I never really gave it all that much thought when I first got out of college and hit the work force. I did what every other college graduate does, find a job..any job, to start paying off my student loans and to bring in income. After successfully acquiring said job, it was actually fun at first. I was working in an industry I liked in a tolerable office with people I could stand to be around. I also had more money than I needed, and life was good…at least for awhile.
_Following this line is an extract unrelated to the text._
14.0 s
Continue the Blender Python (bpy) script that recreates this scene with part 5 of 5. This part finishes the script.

Weeks turned into months, months into well over a year, and I began to have faint hints of frustration and boredom. Often times I’d drag myself into work, much like every other day, and wonder “Is this it? This is my life?” Going to work, grinding out the day, going home for a few hours of rest and relaxation, only to get back up and doing the exact same thing until I finally got to the weekend. I came to a lot of conclusions during that time:

  • I don’t want to sit in an office for the rest of my life.
  • I want to do work that’s challenging and fun, but doesn’t sap my energy for everything else.
  • I want to work the way I want to, on the schedule I want to, and not be a slave to the incessant nine to five grind.
  • I wanted to travel.
  • I wanted to work for myself.

All of this thinking began to breed an increasing amount of restlessness. In the grand scheme of things, my work seemed rather hollow, devoid of real meaning. To what end was I working? What was my ultimate purpose, coming to work day in and day out to pluck away at literature orders and answering shareholder questions. At the end of the day, what was the point of me being there?
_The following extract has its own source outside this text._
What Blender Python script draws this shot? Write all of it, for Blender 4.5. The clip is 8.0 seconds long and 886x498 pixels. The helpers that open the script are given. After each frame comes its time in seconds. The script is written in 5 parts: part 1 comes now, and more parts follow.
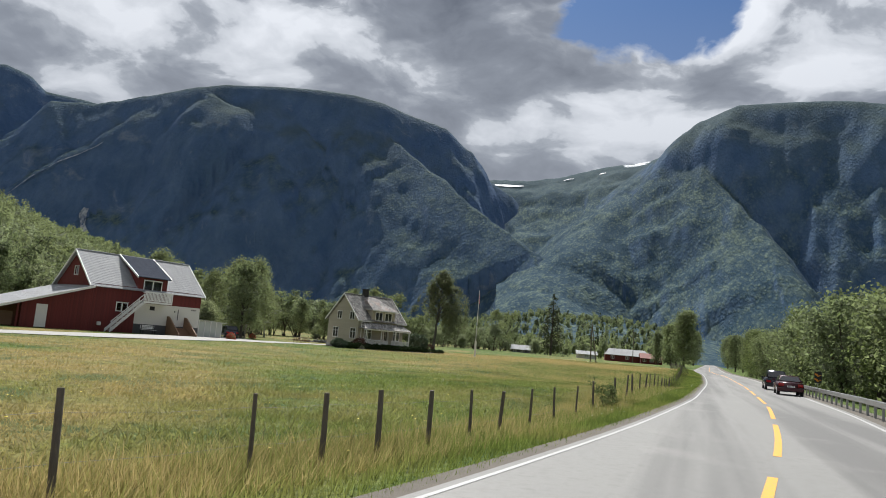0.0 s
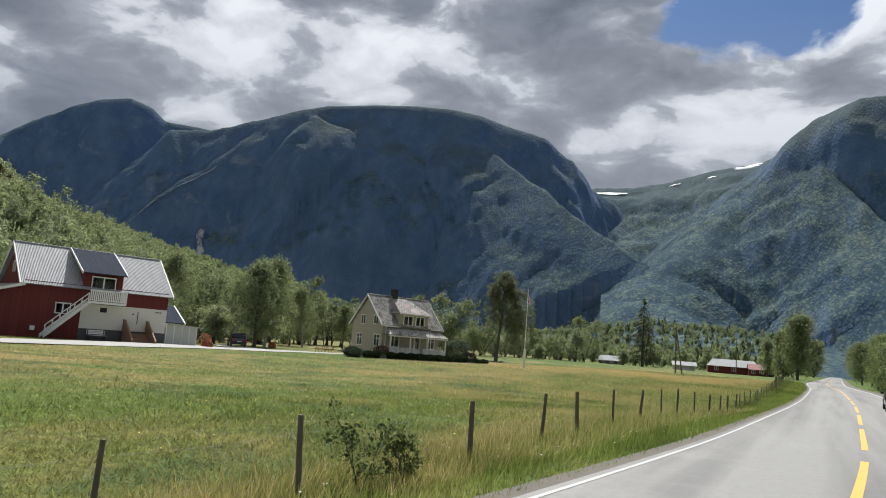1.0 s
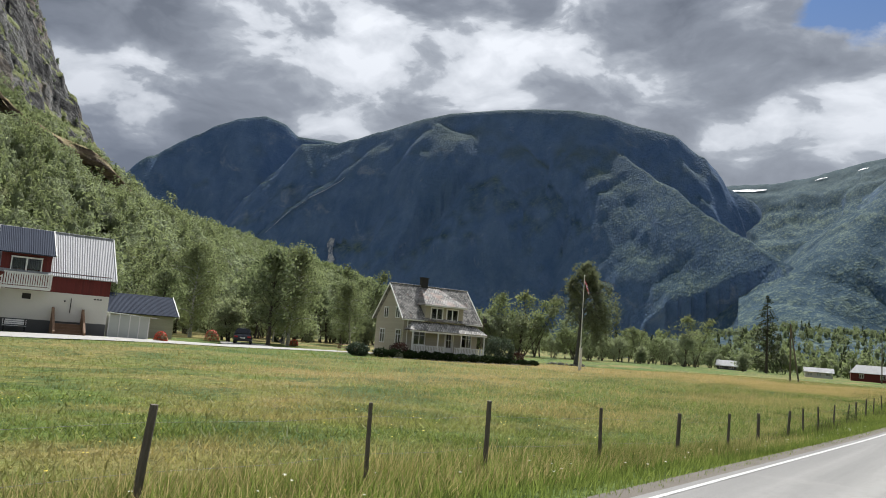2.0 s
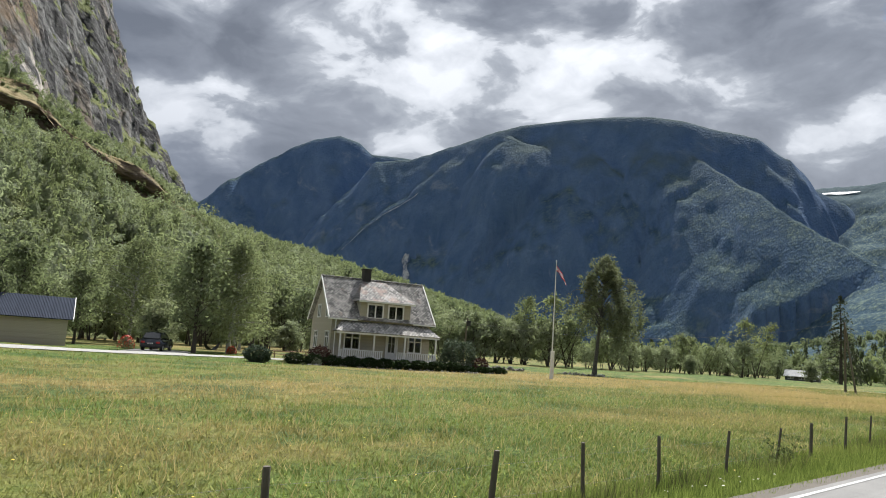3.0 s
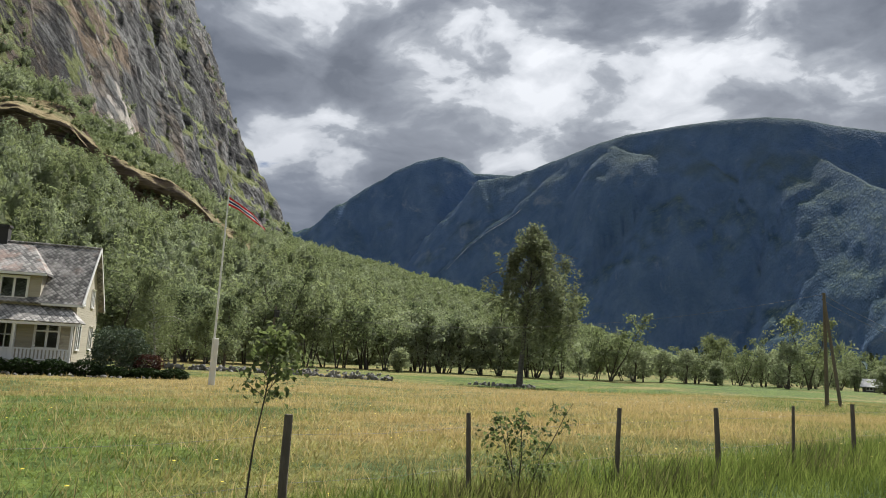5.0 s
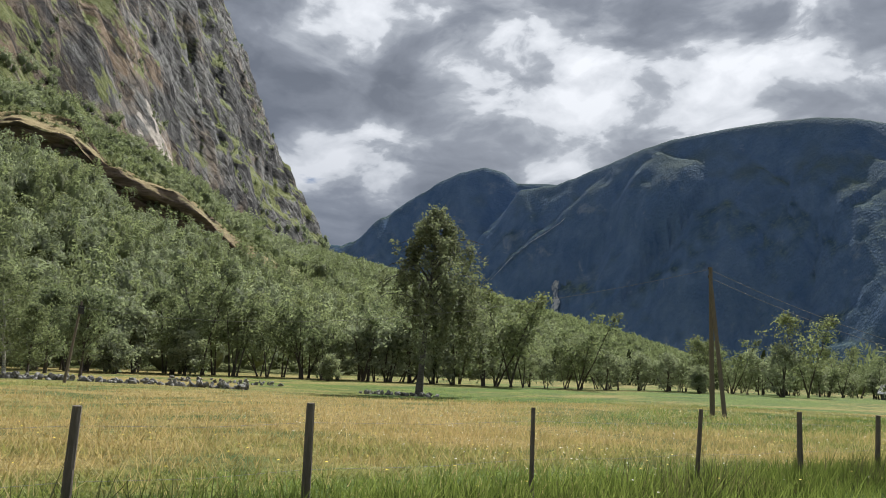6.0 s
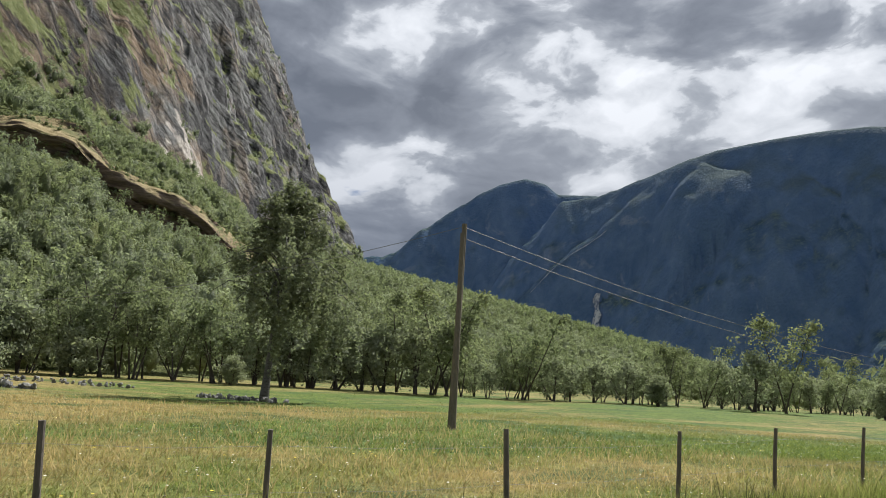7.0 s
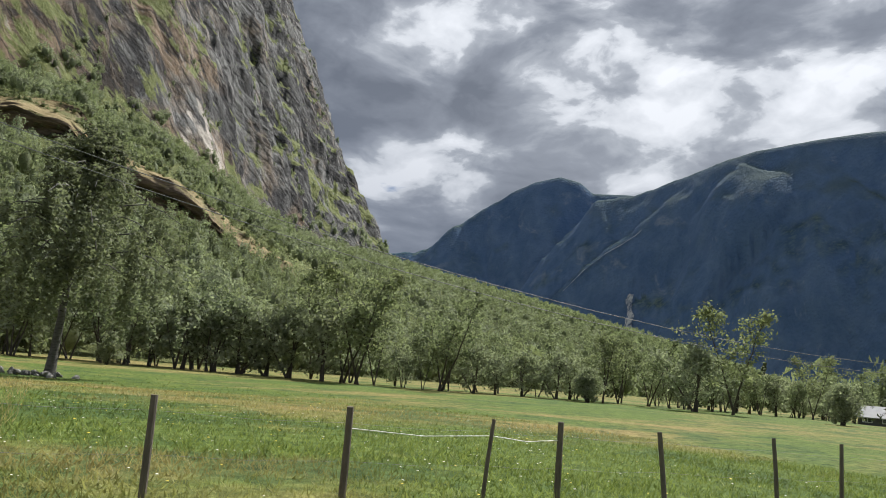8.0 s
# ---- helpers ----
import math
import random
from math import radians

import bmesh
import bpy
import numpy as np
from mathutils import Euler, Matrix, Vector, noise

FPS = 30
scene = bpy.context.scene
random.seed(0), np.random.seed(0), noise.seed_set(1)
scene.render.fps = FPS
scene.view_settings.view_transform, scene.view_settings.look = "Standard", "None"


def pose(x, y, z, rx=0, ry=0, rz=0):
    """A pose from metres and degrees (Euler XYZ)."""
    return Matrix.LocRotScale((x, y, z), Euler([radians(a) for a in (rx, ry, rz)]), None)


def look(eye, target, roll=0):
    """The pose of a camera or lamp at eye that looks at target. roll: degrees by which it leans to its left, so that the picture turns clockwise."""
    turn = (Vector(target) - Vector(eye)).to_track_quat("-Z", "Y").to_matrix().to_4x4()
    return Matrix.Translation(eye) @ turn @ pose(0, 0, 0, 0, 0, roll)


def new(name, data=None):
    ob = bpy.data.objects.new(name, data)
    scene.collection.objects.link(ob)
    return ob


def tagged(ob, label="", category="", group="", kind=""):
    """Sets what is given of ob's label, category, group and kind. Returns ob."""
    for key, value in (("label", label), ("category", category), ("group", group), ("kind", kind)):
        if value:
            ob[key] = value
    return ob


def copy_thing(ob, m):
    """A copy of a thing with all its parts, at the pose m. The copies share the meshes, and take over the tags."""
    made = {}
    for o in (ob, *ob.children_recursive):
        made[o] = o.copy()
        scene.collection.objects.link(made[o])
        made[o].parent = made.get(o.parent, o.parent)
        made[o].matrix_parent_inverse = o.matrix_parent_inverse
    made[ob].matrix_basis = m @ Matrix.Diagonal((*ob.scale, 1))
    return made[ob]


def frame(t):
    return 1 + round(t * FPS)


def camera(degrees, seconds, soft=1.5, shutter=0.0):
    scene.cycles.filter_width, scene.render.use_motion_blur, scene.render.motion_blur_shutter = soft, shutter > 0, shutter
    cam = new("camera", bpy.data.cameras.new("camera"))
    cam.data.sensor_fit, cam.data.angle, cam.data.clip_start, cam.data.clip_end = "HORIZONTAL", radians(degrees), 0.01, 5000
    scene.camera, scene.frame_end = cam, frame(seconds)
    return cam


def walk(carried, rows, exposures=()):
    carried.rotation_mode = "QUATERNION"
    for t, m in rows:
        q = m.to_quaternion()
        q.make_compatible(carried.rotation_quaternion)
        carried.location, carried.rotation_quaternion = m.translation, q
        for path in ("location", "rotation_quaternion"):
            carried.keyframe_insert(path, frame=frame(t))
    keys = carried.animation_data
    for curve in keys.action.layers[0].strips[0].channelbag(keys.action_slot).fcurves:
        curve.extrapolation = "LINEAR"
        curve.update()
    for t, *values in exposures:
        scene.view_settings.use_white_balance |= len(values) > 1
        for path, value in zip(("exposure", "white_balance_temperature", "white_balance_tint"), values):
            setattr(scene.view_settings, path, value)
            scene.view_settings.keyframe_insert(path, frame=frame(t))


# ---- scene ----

# The camera leans out of a car's left window, in the right-hand lane of a valley road; +y is the way the road runs.
cam = camera(62.6, 8.0, 0.95)
walk(cam, [
    (0.0, pose(0.00, 0.00, 2.85, 97.11, -4.85, 19.10)),
    (0.5, pose(1.26, 9.15, 2.89, 97.46, -4.45, 23.21)),
    (1.0, pose(2.30, 18.34, 2.87, 97.44, -4.42, 27.34)),
    (1.5, pose(3.05, 27.65, 2.82, 97.01, -4.49, 32.29)),
    (2.0, pose(3.65, 37.03, 2.76, 97.10, -4.55, 37.35)),
    (2.2, pose(3.86, 40.80, 2.74, 97.26, -4.49, 38.77)),
    (3.3, pose(4.40, 61.89, 2.62, 97.84, -3.83, 45.03)),
    (3.5, pose(4.46, 65.69, 2.61, 97.84, -3.79, 45.97)),
    (4.0, pose(4.65, 75.22, 2.58, 97.94, -3.44, 48.28)),
    (4.5, pose(4.67, 84.82, 2.56, 98.24, -3.10, 50.43)),
    (4.7, pose(4.67, 88.67, 2.55, 98.45, -3.05, 51.23)),
    (5.8, pose(4.75, 109.78, 2.60, 99.24, -2.66, 55.43)),
    (6.0, pose(4.69, 113.62, 2.61, 99.44, -2.47, 56.18)),
    (6.5, pose(4.52, 123.19, 2.60, 99.93, -2.80, 57.91)),
    (7.0, pose(4.21, 132.52, 2.57, 100.23, -3.29, 59.46)),
    (7.5, pose(3.91, 141.58, 2.53, 100.12, -4.13, 60.81)),
    (8.0, pose(3.59, 150.45, 2.51, 99.84, -4.89, 61.97)),
], exposures=[(0.0, 0.30, 6150, 10), (2.0, 0.44, 6150, 10), (3.5, 0.62, 6200, 10), (4.5, 0.46, 6250, 10), (8.0, 0.50, 6200, 10)])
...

I  certainly don’t have all the answers. I guess you could call me an aspiring writer at the moment. I’ve landed a number of freelance writing gigs and continue to develop my line marketing prowess, but my income is still well below where I was. It’s stressful, to be sure, trying to juggling taxes and paying the bills and trying to build out various aspects of my driving revenue under my own steam, but it’s also satisfying. Every new client I land and every new site I build brings a sense of satisfaction I never had during my time in corporate cubicle life.

Ultimately there’s a lot still to be nailed down. Namely figuring how how my soon to be wife will help support us when we begin our journey of long term travel. With the economy heading into a serious downturn, it’s also entirely possible that I’ll have to pick up at least a part time job to keep afloat. Until that time, however, I’m fully committed to working toward my goals with every passing day.